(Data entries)
**********

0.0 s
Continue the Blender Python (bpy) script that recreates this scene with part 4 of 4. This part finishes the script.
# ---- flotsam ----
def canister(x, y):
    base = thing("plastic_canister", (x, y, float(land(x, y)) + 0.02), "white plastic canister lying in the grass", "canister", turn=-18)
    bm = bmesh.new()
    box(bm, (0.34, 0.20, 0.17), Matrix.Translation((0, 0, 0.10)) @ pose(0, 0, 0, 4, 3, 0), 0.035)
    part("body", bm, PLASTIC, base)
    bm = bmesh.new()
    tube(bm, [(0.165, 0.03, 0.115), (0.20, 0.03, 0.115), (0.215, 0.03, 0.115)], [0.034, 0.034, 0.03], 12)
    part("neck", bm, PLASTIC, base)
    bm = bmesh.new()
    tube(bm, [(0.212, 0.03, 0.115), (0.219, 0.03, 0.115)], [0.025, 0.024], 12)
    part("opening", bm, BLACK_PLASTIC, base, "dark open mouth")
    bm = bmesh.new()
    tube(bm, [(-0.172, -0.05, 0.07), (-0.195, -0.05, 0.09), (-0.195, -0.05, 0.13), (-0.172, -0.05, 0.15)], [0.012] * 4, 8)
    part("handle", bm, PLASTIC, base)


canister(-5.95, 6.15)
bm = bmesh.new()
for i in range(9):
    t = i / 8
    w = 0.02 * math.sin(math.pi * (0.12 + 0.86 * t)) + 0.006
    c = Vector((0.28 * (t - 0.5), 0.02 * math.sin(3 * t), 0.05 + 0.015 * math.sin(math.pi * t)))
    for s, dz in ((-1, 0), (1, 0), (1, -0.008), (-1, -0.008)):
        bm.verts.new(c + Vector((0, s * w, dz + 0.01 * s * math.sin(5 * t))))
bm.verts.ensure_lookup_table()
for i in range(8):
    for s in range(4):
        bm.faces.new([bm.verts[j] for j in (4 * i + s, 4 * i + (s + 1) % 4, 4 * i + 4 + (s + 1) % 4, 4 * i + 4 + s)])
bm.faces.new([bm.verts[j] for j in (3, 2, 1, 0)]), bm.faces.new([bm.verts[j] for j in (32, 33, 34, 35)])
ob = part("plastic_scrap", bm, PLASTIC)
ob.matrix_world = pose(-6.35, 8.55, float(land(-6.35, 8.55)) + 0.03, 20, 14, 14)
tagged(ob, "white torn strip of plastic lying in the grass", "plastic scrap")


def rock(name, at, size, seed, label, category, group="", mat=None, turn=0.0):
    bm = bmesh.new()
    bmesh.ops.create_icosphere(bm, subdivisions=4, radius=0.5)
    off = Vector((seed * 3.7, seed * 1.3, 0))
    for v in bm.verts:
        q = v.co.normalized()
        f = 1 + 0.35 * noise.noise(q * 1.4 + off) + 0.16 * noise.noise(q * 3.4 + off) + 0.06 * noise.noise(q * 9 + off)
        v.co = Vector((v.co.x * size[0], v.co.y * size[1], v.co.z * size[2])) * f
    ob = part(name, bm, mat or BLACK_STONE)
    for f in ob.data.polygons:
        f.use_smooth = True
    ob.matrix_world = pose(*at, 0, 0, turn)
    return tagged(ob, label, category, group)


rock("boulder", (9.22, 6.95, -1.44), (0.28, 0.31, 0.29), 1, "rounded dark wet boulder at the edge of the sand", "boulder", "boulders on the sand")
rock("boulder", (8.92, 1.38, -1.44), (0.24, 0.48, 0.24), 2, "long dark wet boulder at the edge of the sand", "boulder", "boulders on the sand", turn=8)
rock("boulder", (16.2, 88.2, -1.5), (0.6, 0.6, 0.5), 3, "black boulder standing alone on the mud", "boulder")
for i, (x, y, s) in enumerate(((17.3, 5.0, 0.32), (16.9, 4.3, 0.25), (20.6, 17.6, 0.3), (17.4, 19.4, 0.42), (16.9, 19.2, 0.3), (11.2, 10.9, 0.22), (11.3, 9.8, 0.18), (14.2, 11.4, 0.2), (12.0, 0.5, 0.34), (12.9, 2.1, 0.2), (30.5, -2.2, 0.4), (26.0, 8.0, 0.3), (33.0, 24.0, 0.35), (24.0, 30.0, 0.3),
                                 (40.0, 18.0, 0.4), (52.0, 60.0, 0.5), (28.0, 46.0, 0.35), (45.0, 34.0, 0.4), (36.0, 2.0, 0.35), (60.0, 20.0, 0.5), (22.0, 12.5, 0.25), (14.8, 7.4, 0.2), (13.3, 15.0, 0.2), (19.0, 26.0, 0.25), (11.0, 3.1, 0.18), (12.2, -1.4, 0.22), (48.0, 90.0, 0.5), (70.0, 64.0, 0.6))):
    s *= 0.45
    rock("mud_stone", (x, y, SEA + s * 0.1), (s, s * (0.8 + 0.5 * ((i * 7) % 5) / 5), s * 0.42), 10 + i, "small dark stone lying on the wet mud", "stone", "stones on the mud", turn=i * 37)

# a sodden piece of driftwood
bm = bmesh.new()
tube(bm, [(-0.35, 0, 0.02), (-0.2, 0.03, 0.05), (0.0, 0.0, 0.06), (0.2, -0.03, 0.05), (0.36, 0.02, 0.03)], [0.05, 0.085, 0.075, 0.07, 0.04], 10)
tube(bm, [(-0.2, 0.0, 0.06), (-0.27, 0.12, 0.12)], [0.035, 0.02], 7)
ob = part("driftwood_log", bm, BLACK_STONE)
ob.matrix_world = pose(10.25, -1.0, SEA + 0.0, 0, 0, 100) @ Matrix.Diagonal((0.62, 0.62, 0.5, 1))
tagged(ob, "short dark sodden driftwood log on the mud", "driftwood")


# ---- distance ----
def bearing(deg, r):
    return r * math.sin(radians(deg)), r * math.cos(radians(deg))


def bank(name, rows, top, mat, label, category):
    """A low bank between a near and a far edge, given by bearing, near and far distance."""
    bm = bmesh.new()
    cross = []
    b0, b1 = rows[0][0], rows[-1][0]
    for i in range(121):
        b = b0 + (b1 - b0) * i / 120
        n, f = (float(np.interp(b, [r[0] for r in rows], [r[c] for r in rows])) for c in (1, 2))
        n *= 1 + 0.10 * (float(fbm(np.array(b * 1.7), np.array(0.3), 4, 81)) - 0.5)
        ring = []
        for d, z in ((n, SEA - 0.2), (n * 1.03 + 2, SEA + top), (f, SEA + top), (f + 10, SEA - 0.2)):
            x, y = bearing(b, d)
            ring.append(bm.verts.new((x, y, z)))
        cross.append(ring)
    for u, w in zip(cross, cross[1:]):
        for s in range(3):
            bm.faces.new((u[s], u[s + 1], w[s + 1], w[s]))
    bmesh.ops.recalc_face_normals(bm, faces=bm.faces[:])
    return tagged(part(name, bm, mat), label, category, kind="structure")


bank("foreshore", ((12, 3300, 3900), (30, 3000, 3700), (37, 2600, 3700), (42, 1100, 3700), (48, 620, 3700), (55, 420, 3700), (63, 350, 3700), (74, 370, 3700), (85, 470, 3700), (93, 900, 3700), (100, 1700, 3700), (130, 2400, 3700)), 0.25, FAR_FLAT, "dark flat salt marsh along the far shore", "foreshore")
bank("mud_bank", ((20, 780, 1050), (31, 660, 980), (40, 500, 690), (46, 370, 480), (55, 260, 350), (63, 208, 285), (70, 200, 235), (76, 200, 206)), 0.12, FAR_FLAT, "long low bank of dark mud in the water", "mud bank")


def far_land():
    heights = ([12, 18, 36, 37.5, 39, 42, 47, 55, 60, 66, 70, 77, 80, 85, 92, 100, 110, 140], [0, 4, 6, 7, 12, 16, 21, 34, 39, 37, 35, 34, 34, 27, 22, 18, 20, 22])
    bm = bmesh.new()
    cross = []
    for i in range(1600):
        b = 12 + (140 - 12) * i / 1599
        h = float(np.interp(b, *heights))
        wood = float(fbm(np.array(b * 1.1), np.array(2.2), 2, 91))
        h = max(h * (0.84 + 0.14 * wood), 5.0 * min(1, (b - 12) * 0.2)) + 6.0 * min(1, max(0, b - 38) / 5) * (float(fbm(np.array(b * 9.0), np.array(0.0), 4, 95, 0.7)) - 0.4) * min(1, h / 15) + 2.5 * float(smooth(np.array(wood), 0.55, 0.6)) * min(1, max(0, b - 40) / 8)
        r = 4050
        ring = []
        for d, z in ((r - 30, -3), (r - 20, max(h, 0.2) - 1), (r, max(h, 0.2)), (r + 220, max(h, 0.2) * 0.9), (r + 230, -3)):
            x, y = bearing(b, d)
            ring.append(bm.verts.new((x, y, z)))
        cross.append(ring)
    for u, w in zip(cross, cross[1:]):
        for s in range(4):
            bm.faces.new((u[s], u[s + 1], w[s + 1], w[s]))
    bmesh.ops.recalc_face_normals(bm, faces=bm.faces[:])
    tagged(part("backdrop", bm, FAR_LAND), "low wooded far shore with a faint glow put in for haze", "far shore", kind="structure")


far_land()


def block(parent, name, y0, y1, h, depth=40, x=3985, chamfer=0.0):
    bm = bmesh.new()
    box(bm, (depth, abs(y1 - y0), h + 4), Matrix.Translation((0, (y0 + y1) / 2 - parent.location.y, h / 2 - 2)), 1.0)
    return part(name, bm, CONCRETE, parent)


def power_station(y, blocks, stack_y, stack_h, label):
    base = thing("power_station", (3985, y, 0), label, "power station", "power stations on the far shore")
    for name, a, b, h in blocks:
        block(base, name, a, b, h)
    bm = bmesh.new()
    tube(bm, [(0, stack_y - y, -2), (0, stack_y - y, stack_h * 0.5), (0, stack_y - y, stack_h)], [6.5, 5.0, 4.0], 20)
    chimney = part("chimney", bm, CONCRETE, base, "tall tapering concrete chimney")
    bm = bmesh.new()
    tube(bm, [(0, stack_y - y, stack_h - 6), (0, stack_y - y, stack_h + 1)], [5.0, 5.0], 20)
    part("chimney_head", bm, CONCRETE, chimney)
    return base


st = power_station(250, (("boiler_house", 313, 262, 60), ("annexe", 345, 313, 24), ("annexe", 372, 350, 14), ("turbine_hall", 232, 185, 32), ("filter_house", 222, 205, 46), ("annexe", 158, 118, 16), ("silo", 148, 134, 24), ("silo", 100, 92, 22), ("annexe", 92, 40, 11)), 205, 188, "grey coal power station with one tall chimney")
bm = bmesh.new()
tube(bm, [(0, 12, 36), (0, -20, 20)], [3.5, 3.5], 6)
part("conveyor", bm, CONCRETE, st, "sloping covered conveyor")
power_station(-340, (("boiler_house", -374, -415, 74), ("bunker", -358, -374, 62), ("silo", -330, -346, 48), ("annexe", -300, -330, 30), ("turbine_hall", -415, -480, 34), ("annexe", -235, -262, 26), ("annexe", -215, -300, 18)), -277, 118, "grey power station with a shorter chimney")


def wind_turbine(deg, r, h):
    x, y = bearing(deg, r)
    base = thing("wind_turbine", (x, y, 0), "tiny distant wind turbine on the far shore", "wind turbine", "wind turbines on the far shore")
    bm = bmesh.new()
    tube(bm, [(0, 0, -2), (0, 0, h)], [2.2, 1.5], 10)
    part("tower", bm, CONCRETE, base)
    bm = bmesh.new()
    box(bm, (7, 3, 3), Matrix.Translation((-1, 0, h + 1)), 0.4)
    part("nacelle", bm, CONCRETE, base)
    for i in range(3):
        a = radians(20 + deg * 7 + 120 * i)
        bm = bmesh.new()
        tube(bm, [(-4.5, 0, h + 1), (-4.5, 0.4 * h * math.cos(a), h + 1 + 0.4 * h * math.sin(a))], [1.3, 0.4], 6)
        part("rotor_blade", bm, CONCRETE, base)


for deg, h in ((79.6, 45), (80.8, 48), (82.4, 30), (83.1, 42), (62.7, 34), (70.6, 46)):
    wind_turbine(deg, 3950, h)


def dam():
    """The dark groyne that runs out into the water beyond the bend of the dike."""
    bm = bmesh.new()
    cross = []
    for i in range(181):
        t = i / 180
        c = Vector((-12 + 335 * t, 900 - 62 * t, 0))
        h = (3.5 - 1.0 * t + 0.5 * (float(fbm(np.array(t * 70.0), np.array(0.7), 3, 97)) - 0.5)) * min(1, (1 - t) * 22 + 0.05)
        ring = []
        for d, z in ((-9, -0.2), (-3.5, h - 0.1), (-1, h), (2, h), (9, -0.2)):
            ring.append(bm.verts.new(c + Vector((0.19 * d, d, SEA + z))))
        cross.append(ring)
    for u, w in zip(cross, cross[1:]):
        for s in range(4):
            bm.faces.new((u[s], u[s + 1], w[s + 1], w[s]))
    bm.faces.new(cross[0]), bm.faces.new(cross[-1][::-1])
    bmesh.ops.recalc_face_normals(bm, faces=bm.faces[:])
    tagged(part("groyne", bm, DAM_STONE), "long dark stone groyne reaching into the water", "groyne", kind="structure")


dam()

**********

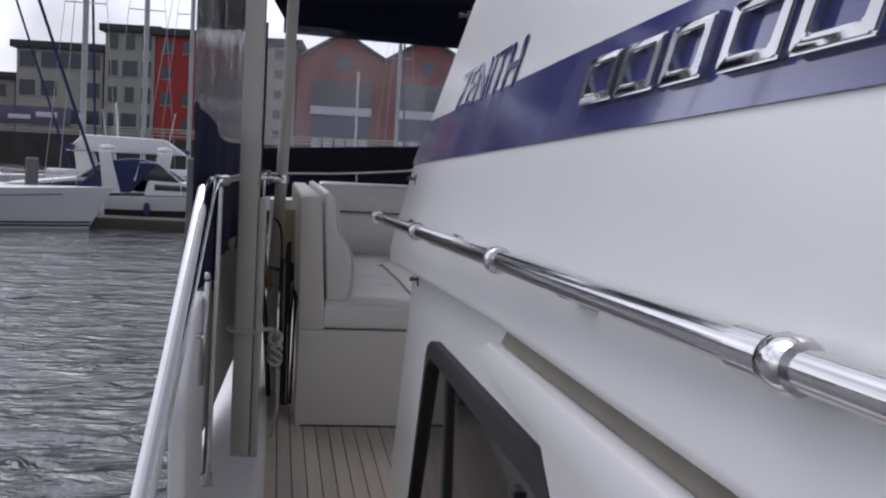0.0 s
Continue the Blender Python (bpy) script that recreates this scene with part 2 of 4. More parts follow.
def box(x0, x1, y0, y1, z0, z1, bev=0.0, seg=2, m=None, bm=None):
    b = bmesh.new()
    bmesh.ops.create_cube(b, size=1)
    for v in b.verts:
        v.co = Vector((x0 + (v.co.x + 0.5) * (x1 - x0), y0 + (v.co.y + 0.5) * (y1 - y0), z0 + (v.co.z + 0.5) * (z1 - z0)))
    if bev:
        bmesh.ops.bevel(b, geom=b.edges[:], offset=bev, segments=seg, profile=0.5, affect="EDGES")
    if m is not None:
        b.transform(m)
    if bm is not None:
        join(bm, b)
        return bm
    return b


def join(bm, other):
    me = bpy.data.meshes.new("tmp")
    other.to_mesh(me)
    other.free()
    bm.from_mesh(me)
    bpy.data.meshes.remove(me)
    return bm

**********

• GIVEN EXERCISE:
Pick out the lines that contain "recreates" and copy them.

• SOLVED PROBLEM:
Continue the Blender Python (bpy) script that recreates this scene with part 4 of 4. This part finishes the script.
Continue the Blender Python (bpy) script that recreates this scene with part 2 of 4. More parts follow.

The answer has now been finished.